**Exercise objective**
Give the listing again exactly, omitting its images.

**Source excerpt**
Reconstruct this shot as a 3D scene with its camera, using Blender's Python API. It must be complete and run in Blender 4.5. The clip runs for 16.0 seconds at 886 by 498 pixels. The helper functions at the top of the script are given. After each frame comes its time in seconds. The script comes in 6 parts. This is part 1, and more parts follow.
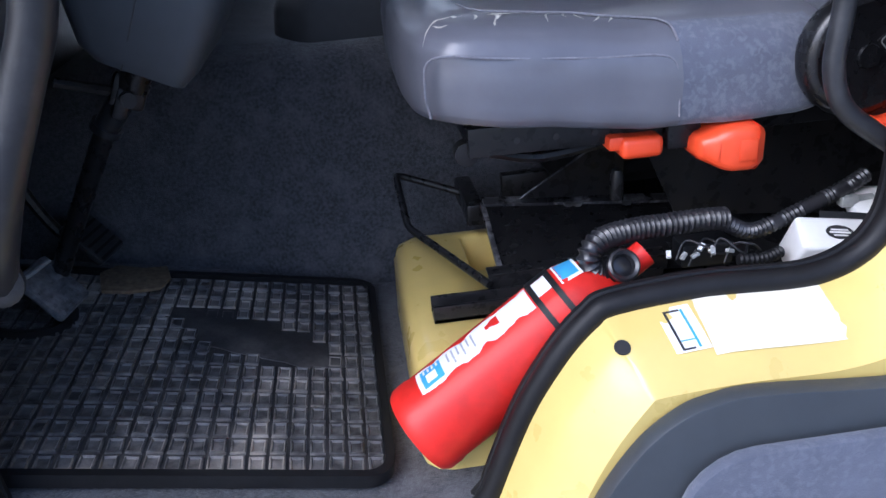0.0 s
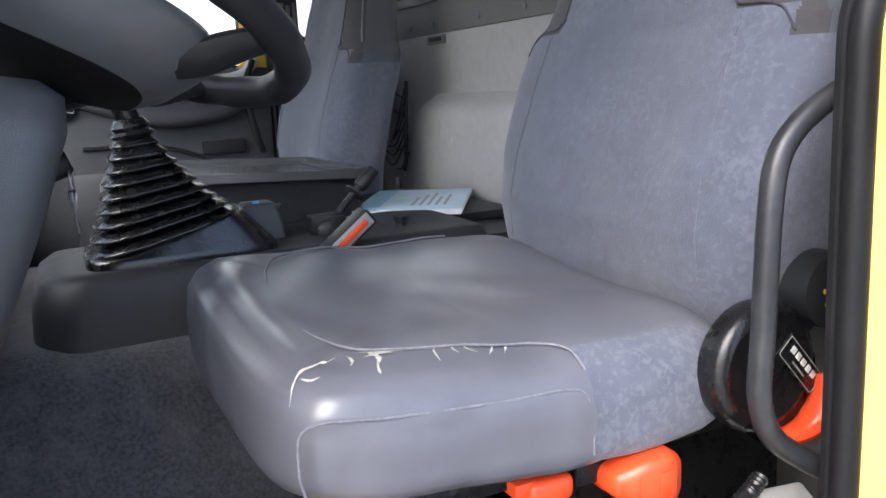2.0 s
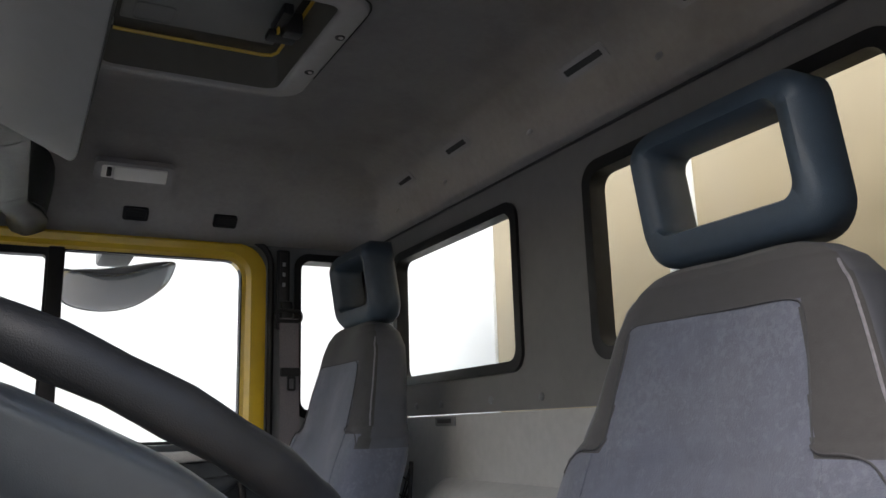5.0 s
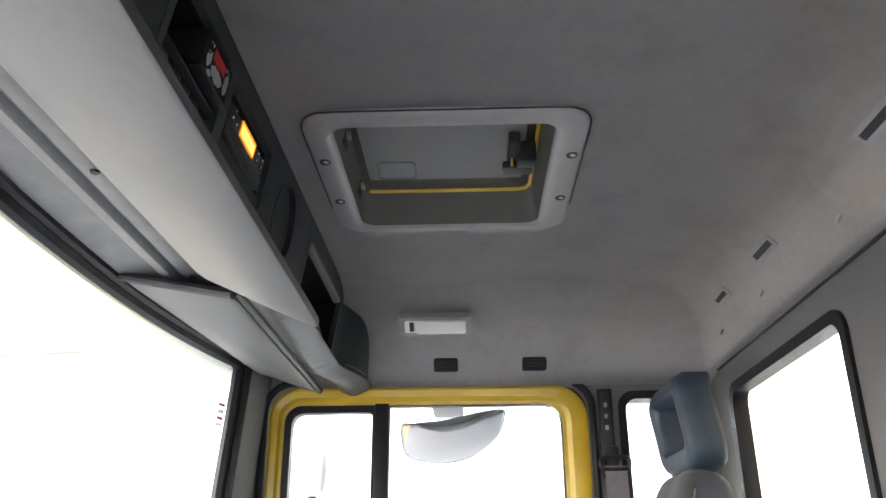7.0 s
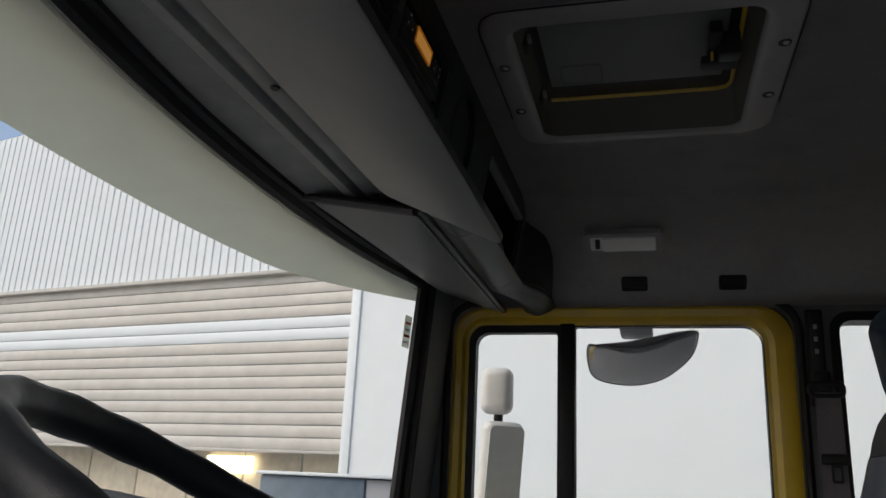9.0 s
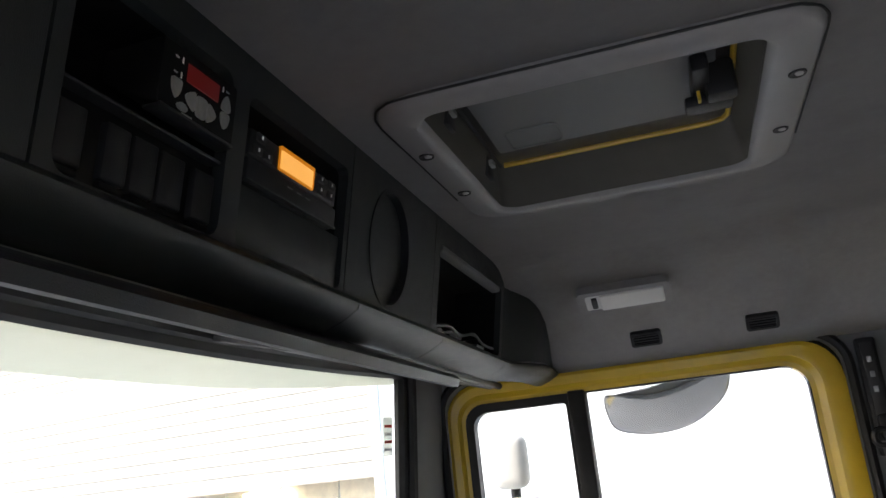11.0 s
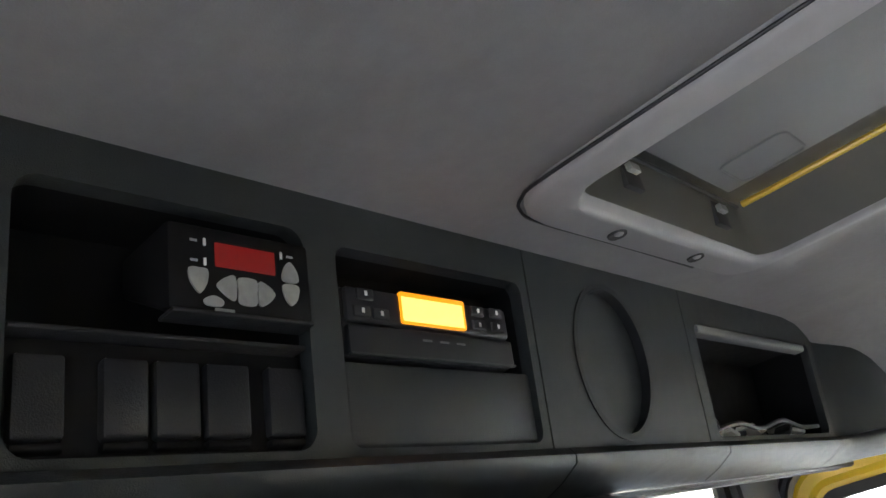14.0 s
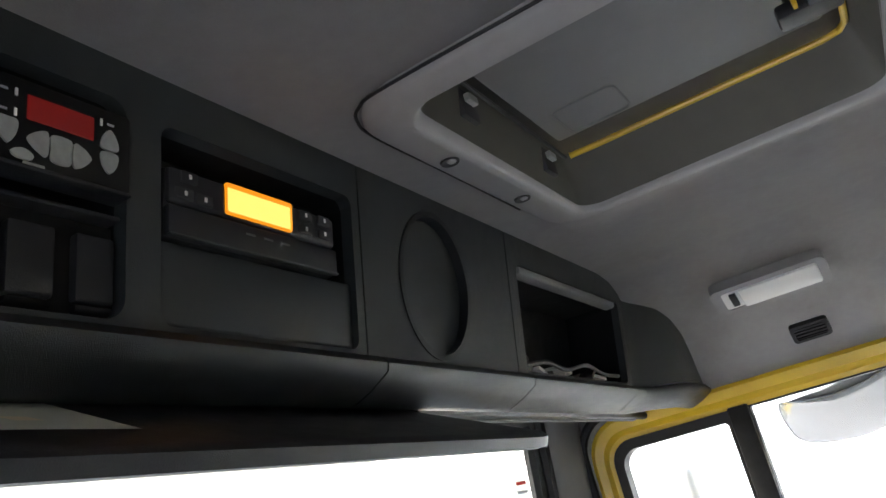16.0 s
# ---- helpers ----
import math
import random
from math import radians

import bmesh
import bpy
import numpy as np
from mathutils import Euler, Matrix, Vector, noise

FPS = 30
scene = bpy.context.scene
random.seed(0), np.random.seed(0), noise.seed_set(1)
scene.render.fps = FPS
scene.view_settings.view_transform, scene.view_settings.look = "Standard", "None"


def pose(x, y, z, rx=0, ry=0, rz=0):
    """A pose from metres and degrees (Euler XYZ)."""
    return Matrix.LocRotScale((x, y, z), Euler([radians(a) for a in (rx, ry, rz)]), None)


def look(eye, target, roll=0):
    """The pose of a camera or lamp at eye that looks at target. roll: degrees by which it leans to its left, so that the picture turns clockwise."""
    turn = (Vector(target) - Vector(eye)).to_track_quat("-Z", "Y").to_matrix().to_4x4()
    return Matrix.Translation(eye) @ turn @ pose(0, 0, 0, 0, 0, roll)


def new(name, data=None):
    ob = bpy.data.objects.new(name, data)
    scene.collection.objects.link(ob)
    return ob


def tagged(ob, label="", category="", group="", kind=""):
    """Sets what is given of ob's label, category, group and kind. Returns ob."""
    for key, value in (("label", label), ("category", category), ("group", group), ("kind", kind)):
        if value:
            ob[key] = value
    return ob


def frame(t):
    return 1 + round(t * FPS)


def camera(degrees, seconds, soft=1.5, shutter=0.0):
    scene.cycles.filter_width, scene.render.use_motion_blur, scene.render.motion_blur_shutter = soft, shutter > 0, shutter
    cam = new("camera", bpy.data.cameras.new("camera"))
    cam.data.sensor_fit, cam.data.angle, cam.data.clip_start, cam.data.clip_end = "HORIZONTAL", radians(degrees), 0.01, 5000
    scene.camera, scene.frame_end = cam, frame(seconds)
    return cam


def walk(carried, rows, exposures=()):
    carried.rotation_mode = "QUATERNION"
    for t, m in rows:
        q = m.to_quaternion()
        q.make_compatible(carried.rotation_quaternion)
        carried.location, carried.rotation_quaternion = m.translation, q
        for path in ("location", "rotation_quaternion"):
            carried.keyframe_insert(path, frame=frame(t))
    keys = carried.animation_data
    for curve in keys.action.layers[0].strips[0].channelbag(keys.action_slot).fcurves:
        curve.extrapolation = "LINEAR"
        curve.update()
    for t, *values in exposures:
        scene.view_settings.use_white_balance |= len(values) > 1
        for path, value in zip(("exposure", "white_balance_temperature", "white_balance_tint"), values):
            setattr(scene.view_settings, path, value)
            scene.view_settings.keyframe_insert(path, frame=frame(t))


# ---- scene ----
cam = camera(57.58, 16.0)
PATH = [
    (0, (0.6416, -0.6459, 0.6974), (0.7323, 0.2553, 0.2736), -4.31),
    (0.3, (0.6571, -0.6086, 0.6793), (0.7884, 0.3223, 0.3384), -4.37),
    (0.5, (0.6378, -0.5630, 0.6915), (0.8209, 0.3769, 0.4032), -3.74),
    (1, (0.6496, -0.4439, 0.7255), (0.9160, 0.4871, 0.4760), -2.69),
    (1.5, (0.6194, -0.4169, 0.7432), (0.9564, 0.4964, 0.5145), -2.91),
    (2, (0.5734, -0.4007, 0.7786), (0.9983, 0.4830, 0.5822), -2.75),
    (2.5, (0.5448, -0.3758, 0.8282), (1.0152, 0.4918, 0.6672), -1.77),
    (3, (0.5414, -0.3578, 0.8620), (1.0405, 0.5030, 0.7624), -1.44),
    (3.2, (0.5422, -0.3528, 0.8787), (1.0537, 0.5038, 0.8105), -1.41),
    (5.3, (0.5670, -0.2807, 0.8933), (0.9801, 0.5867, 1.1709), -0.21),
    (5.5, (0.6149, -0.2716, 0.9060), (0.9403, 0.6196, 1.2221), -0.01),
    (6, (0.7297, -0.2370, 0.9310), (0.8911, 0.6826, 1.2892), 0.36),
    (6.5, (0.8040, -0.2098, 0.9368), (0.8588, 0.7170, 1.3082), 0.38),
    (7, (0.8648, -0.1951, 0.9468), (0.8348, 0.7322, 1.3198), -0.32),
    (7.5, (0.8265, -0.1881, 0.9487), (0.8030, 0.7360, 1.3301), -0.86),
    (8, (0.8002, -0.1742, 0.9513), (0.7907, 0.7568, 1.3162), -2.49),
    (8.5, (0.8094, -0.1231, 0.9473), (0.6455, 0.8177, 1.2441), 0.24),
    (9, (0.8440, -0.1244, 0.9544), (0.5949, 0.8029, 1.2337), 2.68),
    (9.2, (0.8623, -0.1341, 0.9689), (0.5992, 0.7920, 1.2394), 3.33),
    (11.3, (0.8915, 0.1915, 1.2808), (0.5868, 1.1062, 1.5463), -9.15),
    (11.5, (0.9151, 0.2121, 1.3007), (0.5477, 1.1037, 1.5653), -9.45),
    (12, (0.9230, 0.2702, 1.2991), (0.4778, 1.1127, 1.6022), -10.59),
    (12.5, (0.9274, 0.2907, 1.3055), (0.4591, 1.0960, 1.6690), -11.82),
    (13, (0.9322, 0.3165, 1.3107), (0.4428, 1.1017, 1.6898), -13.04),
    (13.5, (0.9242, 0.3434, 1.3166), (0.3961, 1.0804, 1.7384), -14.77),
    (14, (0.9089, 0.3786, 1.3197), (0.3630, 1.1058, 1.7358), -15.93),
    (14.5, (0.9068, 0.4060, 1.3122), (0.3519, 1.1305, 1.7210), -16.11),
    (15, (0.9131, 0.4144, 1.2991), (0.3594, 1.1441, 1.7004), -15.39),
    (15.5, (0.9168, 0.4029, 1.2865), (0.4189, 1.1853, 1.6605), -14.33),
    (16, (0.9099, 0.3836, 1.2693), (0.4904, 1.2281, 1.6023), -14.29),
]
EXPOSURES = [(0, 0.9, 5150, 15), (0.5, 1.6, 5250, 11), (1, 1.9, 5700, 10), (2, 1.75, 6050, 10), (2.5, 1.8, 6250, 11), (3.2, 1.9, 6450, 10), (5.3, 1.1, 6500, 10), (5.5, 1.3, 6500, 10), (6, 2.42, 6400, 10), (7, 3.2, 6400, 10), (7.7, 3.1, 6400, 10),
             (8.1, 2.6, 6450, 10), (8.5, 1.05, 6450, 10), (9, 0.15, 6550, 10), (9.3, 0.15, 6550, 10), (11.3, 2.4, 6450, 10), (11.5, 2.7, 6450, 10), (12, 3.85, 6450, 7), (12.5, 4.1, 6450, 7), (13, 3.68, 6450, 7), (13.5, 3.5, 6450, 7),
             (14, 3.6, 6450, 7), (15, 3.5, 6450, 7), (15.5, 3.45, 6450, 7), (16, 3.1, 6450, 8)]
walk(cam, [(t, look(eye, target, roll)) for t, eye, target, roll in PATH], EXPOSURES)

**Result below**
Reconstruct this shot as a 3D scene with its camera, using Blender's Python API. It must be complete and run in Blender 4.5. The clip runs for 16.0 seconds at 886 by 498 pixels. The helper functions at the top of the script are given. After each frame comes its time in seconds. The script comes in 6 parts. This is part 1, and more parts follow.
0.0 s
2.0 s
5.0 s
7.0 s
9.0 s
11.0 s
14.0 s
16.0 s
# ---- helpers ----
import math
import random
from math import radians

import bmesh
import bpy
import numpy as np
from mathutils import Euler, Matrix, Vector, noise

FPS = 30
scene = bpy.context.scene
random.seed(0), np.random.seed(0), noise.seed_set(1)
scene.render.fps = FPS
scene.view_settings.view_transform, scene.view_settings.look = "Standard", "None"


def pose(x, y, z, rx=0, ry=0, rz=0):
    """A pose from metres and degrees (Euler XYZ)."""
    return Matrix.LocRotScale((x, y, z), Euler([radians(a) for a in (rx, ry, rz)]), None)


def look(eye, target, roll=0):
    """The pose of a camera or lamp at eye that looks at target. roll: degrees by which it leans to its left, so that the picture turns clockwise."""
    turn = (Vector(target) - Vector(eye)).to_track_quat("-Z", "Y").to_matrix().to_4x4()
    return Matrix.Translation(eye) @ turn @ pose(0, 0, 0, 0, 0, roll)


def new(name, data=None):
    ob = bpy.data.objects.new(name, data)
    scene.collection.objects.link(ob)
    return ob


def tagged(ob, label="", category="", group="", kind=""):
    """Sets what is given of ob's label, category, group and kind. Returns ob."""
    for key, value in (("label", label), ("category", category), ("group", group), ("kind", kind)):
        if value:
            ob[key] = value
    return ob


def frame(t):
    return 1 + round(t * FPS)


def camera(degrees, seconds, soft=1.5, shutter=0.0):
    scene.cycles.filter_width, scene.render.use_motion_blur, scene.render.motion_blur_shutter = soft, shutter > 0, shutter
    cam = new("camera", bpy.data.cameras.new("camera"))
    cam.data.sensor_fit, cam.data.angle, cam.data.clip_start, cam.data.clip_end = "HORIZONTAL", radians(degrees), 0.01, 5000
    scene.camera, scene.frame_end = cam, frame(seconds)
    return cam


def walk(carried, rows, exposures=()):
    carried.rotation_mode = "QUATERNION"
    for t, m in rows:
        q = m.to_quaternion()
        q.make_compatible(carried.rotation_quaternion)
        carried.location, carried.rotation_quaternion = m.translation, q
        for path in ("location", "rotation_quaternion"):
            carried.keyframe_insert(path, frame=frame(t))
    keys = carried.animation_data
    for curve in keys.action.layers[0].strips[0].channelbag(keys.action_slot).fcurves:
        curve.extrapolation = "LINEAR"
        curve.update()
    for t, *values in exposures:
        scene.view_settings.use_white_balance |= len(values) > 1
        for path, value in zip(("exposure", "white_balance_temperature", "white_balance_tint"), values):
            setattr(scene.view_settings, path, value)
            scene.view_settings.keyframe_insert(path, frame=frame(t))


# ---- scene ----
cam = camera(57.58, 16.0)
PATH = [
    (0, (0.6416, -0.6459, 0.6974), (0.7323, 0.2553, 0.2736), -4.31),
    (0.3, (0.6571, -0.6086, 0.6793), (0.7884, 0.3223, 0.3384), -4.37),
    (0.5, (0.6378, -0.5630, 0.6915), (0.8209, 0.3769, 0.4032), -3.74),
    (1, (0.6496, -0.4439, 0.7255), (0.9160, 0.4871, 0.4760), -2.69),
    (1.5, (0.6194, -0.4169, 0.7432), (0.9564, 0.4964, 0.5145), -2.91),
    (2, (0.5734, -0.4007, 0.7786), (0.9983, 0.4830, 0.5822), -2.75),
    (2.5, (0.5448, -0.3758, 0.8282), (1.0152, 0.4918, 0.6672), -1.77),
    (3, (0.5414, -0.3578, 0.8620), (1.0405, 0.5030, 0.7624), -1.44),
    (3.2, (0.5422, -0.3528, 0.8787), (1.0537, 0.5038, 0.8105), -1.41),
    (5.3, (0.5670, -0.2807, 0.8933), (0.9801, 0.5867, 1.1709), -0.21),
    (5.5, (0.6149, -0.2716, 0.9060), (0.9403, 0.6196, 1.2221), -0.01),
    (6, (0.7297, -0.2370, 0.9310), (0.8911, 0.6826, 1.2892), 0.36),
    (6.5, (0.8040, -0.2098, 0.9368), (0.8588, 0.7170, 1.3082), 0.38),
    (7, (0.8648, -0.1951, 0.9468), (0.8348, 0.7322, 1.3198), -0.32),
    (7.5, (0.8265, -0.1881, 0.9487), (0.8030, 0.7360, 1.3301), -0.86),
    (8, (0.8002, -0.1742, 0.9513), (0.7907, 0.7568, 1.3162), -2.49),
    (8.5, (0.8094, -0.1231, 0.9473), (0.6455, 0.8177, 1.2441), 0.24),
    (9, (0.8440, -0.1244, 0.9544), (0.5949, 0.8029, 1.2337), 2.68),
    (9.2, (0.8623, -0.1341, 0.9689), (0.5992, 0.7920, 1.2394), 3.33),
    (11.3, (0.8915, 0.1915, 1.2808), (0.5868, 1.1062, 1.5463), -9.15),
    (11.5, (0.9151, 0.2121, 1.3007), (0.5477, 1.1037, 1.5653), -9.45),
    (12, (0.9230, 0.2702, 1.2991), (0.4778, 1.1127, 1.6022), -10.59),
    (12.5, (0.9274, 0.2907, 1.3055), (0.4591, 1.0960, 1.6690), -11.82),
    (13, (0.9322, 0.3165, 1.3107), (0.4428, 1.1017, 1.6898), -13.04),
    (13.5, (0.9242, 0.3434, 1.3166), (0.3961, 1.0804, 1.7384), -14.77),
    (14, (0.9089, 0.3786, 1.3197), (0.3630, 1.1058, 1.7358), -15.93),
    (14.5, (0.9068, 0.4060, 1.3122), (0.3519, 1.1305, 1.7210), -16.11),
    (15, (0.9131, 0.4144, 1.2991), (0.3594, 1.1441, 1.7004), -15.39),
    (15.5, (0.9168, 0.4029, 1.2865), (0.4189, 1.1853, 1.6605), -14.33),
    (16, (0.9099, 0.3836, 1.2693), (0.4904, 1.2281, 1.6023), -14.29),
]
EXPOSURES = [(0, 0.9, 5150, 15), (0.5, 1.6, 5250, 11), (1, 1.9, 5700, 10), (2, 1.75, 6050, 10), (2.5, 1.8, 6250, 11), (3.2, 1.9, 6450, 10), (5.3, 1.1, 6500, 10), (5.5, 1.3, 6500, 10), (6, 2.42, 6400, 10), (7, 3.2, 6400, 10), (7.7, 3.1, 6400, 10),
             (8.1, 2.6, 6450, 10), (8.5, 1.05, 6450, 10), (9, 0.15, 6550, 10), (9.3, 0.15, 6550, 10), (11.3, 2.4, 6450, 10), (11.5, 2.7, 6450, 10), (12, 3.85, 6450, 7), (12.5, 4.1, 6450, 7), (13, 3.68, 6450, 7), (13.5, 3.5, 6450, 7),
             (14, 3.6, 6450, 7), (15, 3.5, 6450, 7), (15.5, 3.45, 6450, 7), (16, 3.1, 6450, 8)]
walk(cam, [(t, look(eye, target, roll)) for t, eye, target, roll in PATH], EXPOSURES)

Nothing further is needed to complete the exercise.